### Input
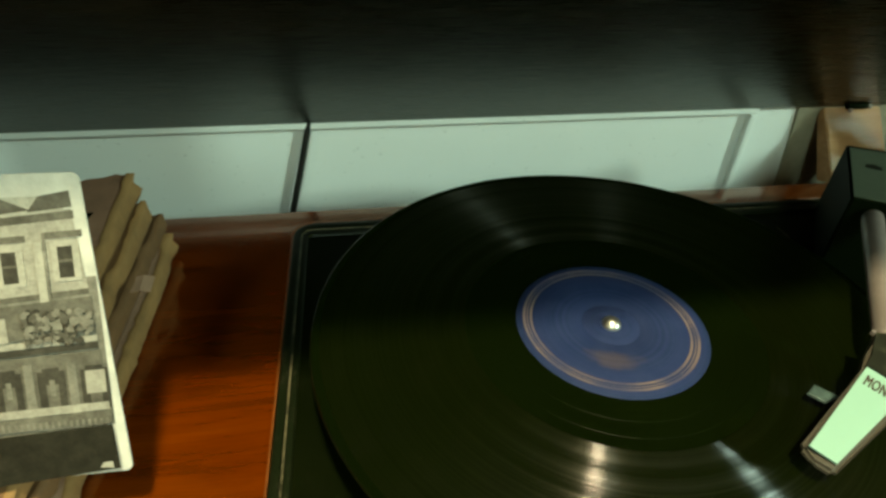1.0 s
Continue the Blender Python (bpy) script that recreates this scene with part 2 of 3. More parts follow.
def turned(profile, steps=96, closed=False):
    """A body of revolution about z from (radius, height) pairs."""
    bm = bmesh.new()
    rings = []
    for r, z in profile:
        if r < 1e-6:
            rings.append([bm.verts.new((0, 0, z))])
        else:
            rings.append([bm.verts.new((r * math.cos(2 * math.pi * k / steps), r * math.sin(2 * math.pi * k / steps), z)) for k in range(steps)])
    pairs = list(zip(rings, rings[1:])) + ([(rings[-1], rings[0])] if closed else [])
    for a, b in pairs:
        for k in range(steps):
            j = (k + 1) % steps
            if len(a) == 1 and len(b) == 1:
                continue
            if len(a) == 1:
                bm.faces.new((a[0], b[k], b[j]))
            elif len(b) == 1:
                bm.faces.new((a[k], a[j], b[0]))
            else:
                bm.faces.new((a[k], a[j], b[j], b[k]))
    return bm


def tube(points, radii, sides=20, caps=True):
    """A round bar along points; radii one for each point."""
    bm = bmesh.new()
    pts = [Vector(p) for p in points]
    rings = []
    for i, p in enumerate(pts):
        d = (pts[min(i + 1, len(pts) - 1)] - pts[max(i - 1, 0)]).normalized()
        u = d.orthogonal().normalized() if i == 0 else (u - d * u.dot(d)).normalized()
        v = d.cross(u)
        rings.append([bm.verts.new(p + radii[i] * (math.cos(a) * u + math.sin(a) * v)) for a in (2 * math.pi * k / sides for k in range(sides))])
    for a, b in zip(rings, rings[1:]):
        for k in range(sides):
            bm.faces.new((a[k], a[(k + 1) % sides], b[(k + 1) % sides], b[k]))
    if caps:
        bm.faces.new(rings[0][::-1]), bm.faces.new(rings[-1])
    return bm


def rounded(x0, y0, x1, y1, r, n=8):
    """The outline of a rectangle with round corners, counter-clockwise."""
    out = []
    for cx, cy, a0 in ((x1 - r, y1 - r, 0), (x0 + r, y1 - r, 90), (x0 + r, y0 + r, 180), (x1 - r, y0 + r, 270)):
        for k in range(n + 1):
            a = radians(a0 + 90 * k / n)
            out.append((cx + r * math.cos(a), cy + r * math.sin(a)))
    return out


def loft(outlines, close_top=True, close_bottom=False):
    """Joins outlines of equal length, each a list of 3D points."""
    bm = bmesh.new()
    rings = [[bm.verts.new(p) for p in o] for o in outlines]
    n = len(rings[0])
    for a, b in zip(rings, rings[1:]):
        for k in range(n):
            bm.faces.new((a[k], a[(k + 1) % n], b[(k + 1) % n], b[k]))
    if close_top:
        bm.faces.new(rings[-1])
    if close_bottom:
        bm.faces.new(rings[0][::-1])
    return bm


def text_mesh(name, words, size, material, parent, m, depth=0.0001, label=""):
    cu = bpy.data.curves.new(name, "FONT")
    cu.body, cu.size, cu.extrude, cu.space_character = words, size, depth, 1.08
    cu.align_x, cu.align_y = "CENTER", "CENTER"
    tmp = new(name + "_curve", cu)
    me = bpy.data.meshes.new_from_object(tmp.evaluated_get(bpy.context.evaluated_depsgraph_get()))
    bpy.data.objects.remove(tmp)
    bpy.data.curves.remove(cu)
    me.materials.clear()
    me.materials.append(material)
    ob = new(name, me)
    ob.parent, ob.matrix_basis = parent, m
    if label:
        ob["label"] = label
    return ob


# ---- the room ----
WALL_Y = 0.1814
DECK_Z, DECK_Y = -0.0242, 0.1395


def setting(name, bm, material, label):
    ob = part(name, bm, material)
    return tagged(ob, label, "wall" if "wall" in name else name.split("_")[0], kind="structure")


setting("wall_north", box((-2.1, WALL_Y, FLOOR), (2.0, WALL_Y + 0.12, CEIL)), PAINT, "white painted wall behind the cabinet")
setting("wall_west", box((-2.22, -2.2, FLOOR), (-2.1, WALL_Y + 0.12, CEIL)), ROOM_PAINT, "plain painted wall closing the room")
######
### Input
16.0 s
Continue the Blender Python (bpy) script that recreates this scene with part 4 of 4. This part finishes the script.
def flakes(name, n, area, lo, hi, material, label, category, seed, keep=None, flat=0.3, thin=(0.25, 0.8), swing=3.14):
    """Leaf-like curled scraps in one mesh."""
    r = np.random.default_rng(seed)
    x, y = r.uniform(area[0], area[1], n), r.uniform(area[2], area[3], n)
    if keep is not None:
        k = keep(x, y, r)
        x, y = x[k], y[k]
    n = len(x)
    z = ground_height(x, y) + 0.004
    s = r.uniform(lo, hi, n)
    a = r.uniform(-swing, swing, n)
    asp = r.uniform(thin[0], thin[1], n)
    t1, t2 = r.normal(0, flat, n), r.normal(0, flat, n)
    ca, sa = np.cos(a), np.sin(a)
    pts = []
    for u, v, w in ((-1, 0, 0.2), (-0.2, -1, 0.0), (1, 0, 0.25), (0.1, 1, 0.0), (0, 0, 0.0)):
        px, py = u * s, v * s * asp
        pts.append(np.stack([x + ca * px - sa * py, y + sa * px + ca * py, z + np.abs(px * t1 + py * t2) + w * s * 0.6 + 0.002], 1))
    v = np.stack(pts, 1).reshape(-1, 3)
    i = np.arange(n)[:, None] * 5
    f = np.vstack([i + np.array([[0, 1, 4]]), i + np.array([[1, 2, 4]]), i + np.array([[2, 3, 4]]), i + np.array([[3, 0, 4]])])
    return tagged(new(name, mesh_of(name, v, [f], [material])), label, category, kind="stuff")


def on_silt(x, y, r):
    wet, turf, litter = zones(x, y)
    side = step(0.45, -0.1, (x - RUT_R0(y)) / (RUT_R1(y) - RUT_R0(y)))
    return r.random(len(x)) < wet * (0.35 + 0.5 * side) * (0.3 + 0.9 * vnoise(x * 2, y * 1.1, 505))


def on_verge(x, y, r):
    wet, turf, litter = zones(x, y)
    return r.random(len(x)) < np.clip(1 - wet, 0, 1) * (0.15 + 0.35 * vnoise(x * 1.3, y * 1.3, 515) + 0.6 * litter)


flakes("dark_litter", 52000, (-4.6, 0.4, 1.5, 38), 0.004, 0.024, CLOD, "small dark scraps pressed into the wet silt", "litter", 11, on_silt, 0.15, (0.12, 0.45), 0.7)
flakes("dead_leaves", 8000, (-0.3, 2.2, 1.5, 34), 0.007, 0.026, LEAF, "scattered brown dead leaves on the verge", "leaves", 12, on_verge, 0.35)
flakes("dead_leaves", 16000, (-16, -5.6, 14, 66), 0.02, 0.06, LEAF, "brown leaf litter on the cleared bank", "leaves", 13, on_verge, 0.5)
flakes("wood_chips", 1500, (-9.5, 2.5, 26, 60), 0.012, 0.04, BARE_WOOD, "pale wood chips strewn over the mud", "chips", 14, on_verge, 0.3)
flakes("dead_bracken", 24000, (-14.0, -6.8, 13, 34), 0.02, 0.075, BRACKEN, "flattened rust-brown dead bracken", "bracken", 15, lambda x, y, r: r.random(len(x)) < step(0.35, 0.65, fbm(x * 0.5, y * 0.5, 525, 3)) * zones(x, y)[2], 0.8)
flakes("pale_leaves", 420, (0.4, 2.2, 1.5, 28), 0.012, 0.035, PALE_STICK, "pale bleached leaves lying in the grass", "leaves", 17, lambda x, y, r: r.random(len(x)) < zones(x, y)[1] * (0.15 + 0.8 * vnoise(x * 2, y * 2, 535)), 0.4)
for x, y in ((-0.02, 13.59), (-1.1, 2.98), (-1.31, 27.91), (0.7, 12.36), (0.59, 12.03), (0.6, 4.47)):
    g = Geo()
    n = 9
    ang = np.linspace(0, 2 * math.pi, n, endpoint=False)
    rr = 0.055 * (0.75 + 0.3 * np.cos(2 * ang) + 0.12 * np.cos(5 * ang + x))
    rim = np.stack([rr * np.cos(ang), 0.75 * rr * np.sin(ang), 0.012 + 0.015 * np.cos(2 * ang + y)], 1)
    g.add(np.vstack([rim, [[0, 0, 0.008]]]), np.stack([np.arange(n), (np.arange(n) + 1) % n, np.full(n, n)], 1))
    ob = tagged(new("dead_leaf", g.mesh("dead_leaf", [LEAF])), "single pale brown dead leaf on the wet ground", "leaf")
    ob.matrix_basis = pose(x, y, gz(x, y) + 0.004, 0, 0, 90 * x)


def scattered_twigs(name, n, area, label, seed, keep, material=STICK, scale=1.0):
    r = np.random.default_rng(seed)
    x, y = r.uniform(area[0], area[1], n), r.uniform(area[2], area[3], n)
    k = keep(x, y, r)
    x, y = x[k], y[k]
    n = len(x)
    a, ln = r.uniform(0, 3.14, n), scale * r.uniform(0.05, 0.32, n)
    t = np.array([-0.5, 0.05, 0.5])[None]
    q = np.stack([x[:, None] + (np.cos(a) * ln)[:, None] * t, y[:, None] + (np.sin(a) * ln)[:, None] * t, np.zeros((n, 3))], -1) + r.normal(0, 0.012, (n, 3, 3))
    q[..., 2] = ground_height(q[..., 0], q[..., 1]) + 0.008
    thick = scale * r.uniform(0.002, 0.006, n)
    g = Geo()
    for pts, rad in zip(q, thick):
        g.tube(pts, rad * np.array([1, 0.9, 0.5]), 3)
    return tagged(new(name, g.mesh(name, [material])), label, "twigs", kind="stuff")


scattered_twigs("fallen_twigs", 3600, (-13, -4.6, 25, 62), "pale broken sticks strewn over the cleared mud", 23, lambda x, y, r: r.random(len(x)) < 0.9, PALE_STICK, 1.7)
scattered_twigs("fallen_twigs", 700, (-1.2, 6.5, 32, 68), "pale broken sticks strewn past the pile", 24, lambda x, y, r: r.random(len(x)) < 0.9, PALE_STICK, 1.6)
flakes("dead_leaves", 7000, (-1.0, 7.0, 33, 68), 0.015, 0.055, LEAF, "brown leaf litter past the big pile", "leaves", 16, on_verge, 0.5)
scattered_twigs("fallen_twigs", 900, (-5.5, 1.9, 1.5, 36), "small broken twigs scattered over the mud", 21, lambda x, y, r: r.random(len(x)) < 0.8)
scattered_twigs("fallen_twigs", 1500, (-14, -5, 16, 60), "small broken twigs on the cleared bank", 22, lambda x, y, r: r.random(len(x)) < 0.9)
######
Which lines above hold the word "scene"? Copy each of them.

▸ Exercise answer:
Continue the Blender Python (bpy) script that recreates this scene with part 2 of 3. More parts follow.
Continue the Blender Python (bpy) script that recreates this scene with part 4 of 4. This part finishes the script.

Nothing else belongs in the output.